Celebrating 40: Junior League & Community Grassroots Engagement

Junior League

The Junior League played a key role in early Bethany House organizing. Junior League members spearheaded the needs assessment that revealed a need for a longer-term shelter for domestic violence victims in the early 80s.

Thanks to those amazing women, Bethany House was remarkably launched less than two years after the needs assessment was complete.

The Junior League’s contribution to Bethany House has been woven in and out of services and awareness-raising for the last 40 years.

Click the image to the right to explore meeting notes and newsletters from the earliest days of planning. If you knew someone who contributed to the founding of Bethany House, you may see their name in these files!

Teddy Wilson

See early contributor and Junior League member, Teddy Wilson, in Bread and Roses Too, a documentary about domestic violence and the history of Bethany House.

If you would like to skip to Teddy’s interview, you will find the first clip at 5:56, but we encourage you to watch the whole film. 

The documentary was written and produced by Sister Judith Ann Zielinski, OSF, of New Group Media in South Bend, IN. Executive Producers included Sister Mary Jon Wagner, OSF, congregational minister of the Sisters of St. Francis; and Sister Theresa Darga, OSF, assistant congregational minister.

Sadly, Teddy passed away in January 2024, but her legacy lives on in the lives touched by the mission of Bethany House.

Ruth Baumann

Early connections to Bethany House have lasting impact.

Ruth Baumann (pictured right) served for many years as a consultant for Bethany House organizers. In 2022, she donated her estate to Bethany House. Her gift has provided stable funding that has allowed Bethany House to provide its services to survivors free of charge. 

This stability has been critical to our continued operations as federal, state and local funding for domestic violence resources, education and prevention have been slashed year after year.

Veronica Murphy

In early 1984, Veronica heard a radio interview about women who were breaking up homes by leaving abusive husbands. The callousness toward women who were experiencing violence, and the blame and shame cast on them rather than the abusive husbands enraged her. A few months later, she was at a dinner party with her friend from Chicago who had a brother who was a priest, Father Pat, in Toledo. Fr. Pat mentioned a convent that had recently been donated to Sr. Rose Therese to be used as a shelter for domestic violence victims.

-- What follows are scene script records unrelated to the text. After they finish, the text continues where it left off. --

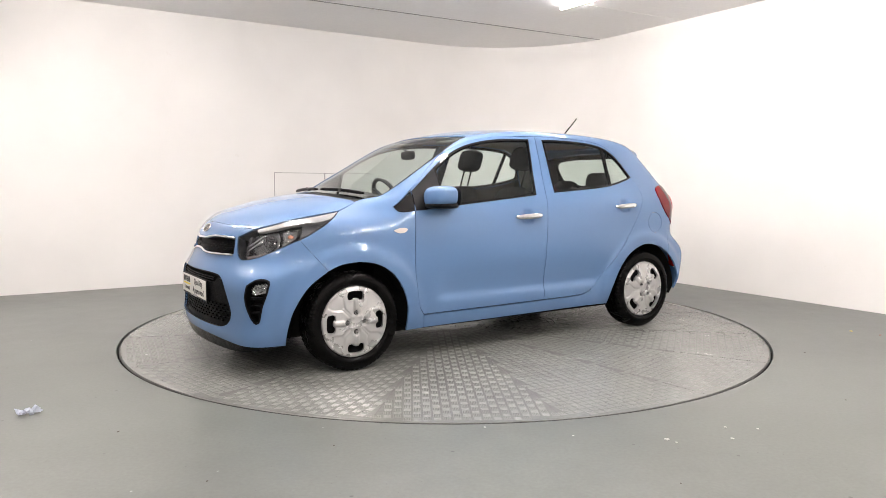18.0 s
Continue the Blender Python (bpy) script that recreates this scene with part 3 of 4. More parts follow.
def side_panels(right):
    kw = dict(right=right)
    # front wing
    wing = outline(DOOR_FRONT[1:][::-1] + [(.800, .904)], [(.800, .904), (.87, .896), (.91, .902), (.928, .925)], [(.928, .925), corner_sz[0]]) + corner_sz[1:]
    wing += hood_sz[1:-1]
    wing += outline([hood_sz[-1], (1.277, .907)], HEAD_LOW[::-1][:6], [(1.50, .752), (1.357, .582)], ARCH_F, [(.845, .186), (.722, .190)], [(.722, .190), (.735, .276)])[:-1]
    sheet("front_wing", PAINT, car, inset(wing, GAP * .5), step=.02, fine=(.010, lambda q: (q[:, 1] > .90)), **kw)
    # black corner trim ahead of the door
    trim = outline([(.804, 1.010), (.804, .908)], [(.804, .908), (.87, .899), (.91, .905), (.924, .925)], [(.924, .925), (.88, .955), (.804, 1.010)])
    sheet("corner_trim", BLACK, car, trim, label="black plastic corner trim", **kw)
    # body side: windscreen pillar, roof rail, rear pillar and rear wing in one pressing
    pil = outline([(.9275, .930), (.88, .962), (.802, 1.026)]) + outline(DOOR_TOP[::-1], REAR_TOP, REAR_EDGE[:-5])[1:]
    pil += outline([(-.758, .426), (-.691, .356), (-.656, .327)], [(-.656, .327), (-.656, .20)], [(-.656, .20), (-.839, .199)], ARCH_R[::-1], [(-1.409, .545), (-1.50, .772)], [(-1.50, .782), (-1.448, .832), (-1.412, .90), (-1.402, .96), (-1.413, 1.022), (-1.447, 1.046), (-1.51, 1.055), (-1.567, 1.047)])[1:]
    pil += [q for q in outline(GATE_SEAM[::-1])][1:]
    pil += rail_sz[::-1][1:]
    keep = len(pil) - len(rail_sz) + 1
    narrow = (.009, lambda q: (q[:, 1] > 1.372) | ((q[:, 0] > 0) & (q[:, 1] > .93)))
    sheet("side_frame", PAINT, car, inset(pil, GAP * .3)[:keep] + pil[keep:], fine=narrow, holes=[fuel_ring(.0775)], step=0.02, **kw)
    sheet("inner_trim", LINER, car, inset(pil, .004)[:keep] + pil[keep:], lift=-.022, thick=0, step=.05, fine=narrow, **kw)
    sheet("fuel_flap", PAINT, car, fuel_ring(.0738), step=0.02, label="round blue fuel filler flap", **kw)
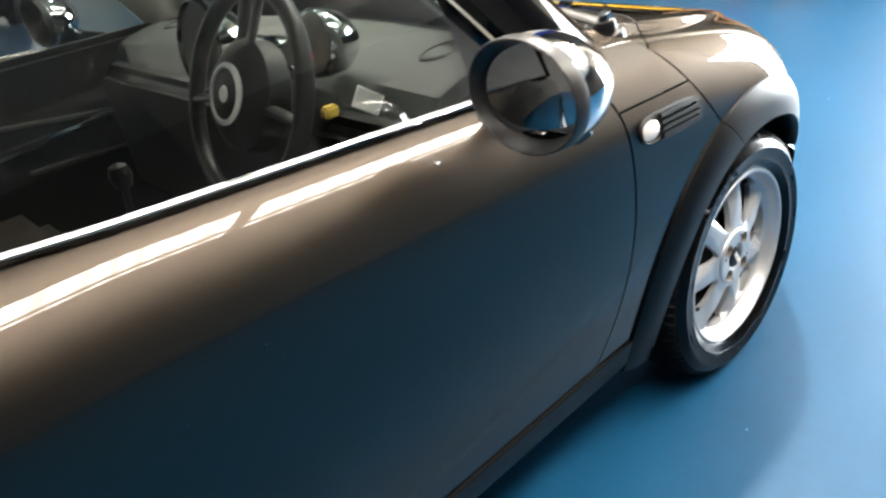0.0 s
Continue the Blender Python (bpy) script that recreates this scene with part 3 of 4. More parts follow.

Veronica decided this was her moment–she would use her rage to fuel her activism. Veronica reached out to Sr. Rose Therese shortly after the dinner. Sr. asked her to choose between serving on the board or working directly with residents, so Veronica chose to offer her services as a newly sworn-in lawyer to provide legal counsel to the residents.

In the early days, Veronica met with residents for informal meetings in the multi-purpose room. She laughingly describes giving legal counsel while toddlers climbed her ankles. Participants were not required to make appointments. Instead, Veronica set a regular time each month to be available. She recalls countless horrifying stories heard during those sessions.

Veronica remembers assisting survivors with name changes, which helped women escape men who were tracking them, even after their stay at Bethany House. She sat with victims in the courtroom and created a system of safety for survivors navigating the judicial system, long-before court advocates for victims of domestic violence existed.

Veronica was sworn in as a lawyer in May 1984 and was discussing her contribution to Bethany House by June or July. After providing legal counsel to Bethany House residents for 30 years, Veronica Murphy served 2 terms on the Bethany House Board of Trustees with Deidra Lashley as Executive Director.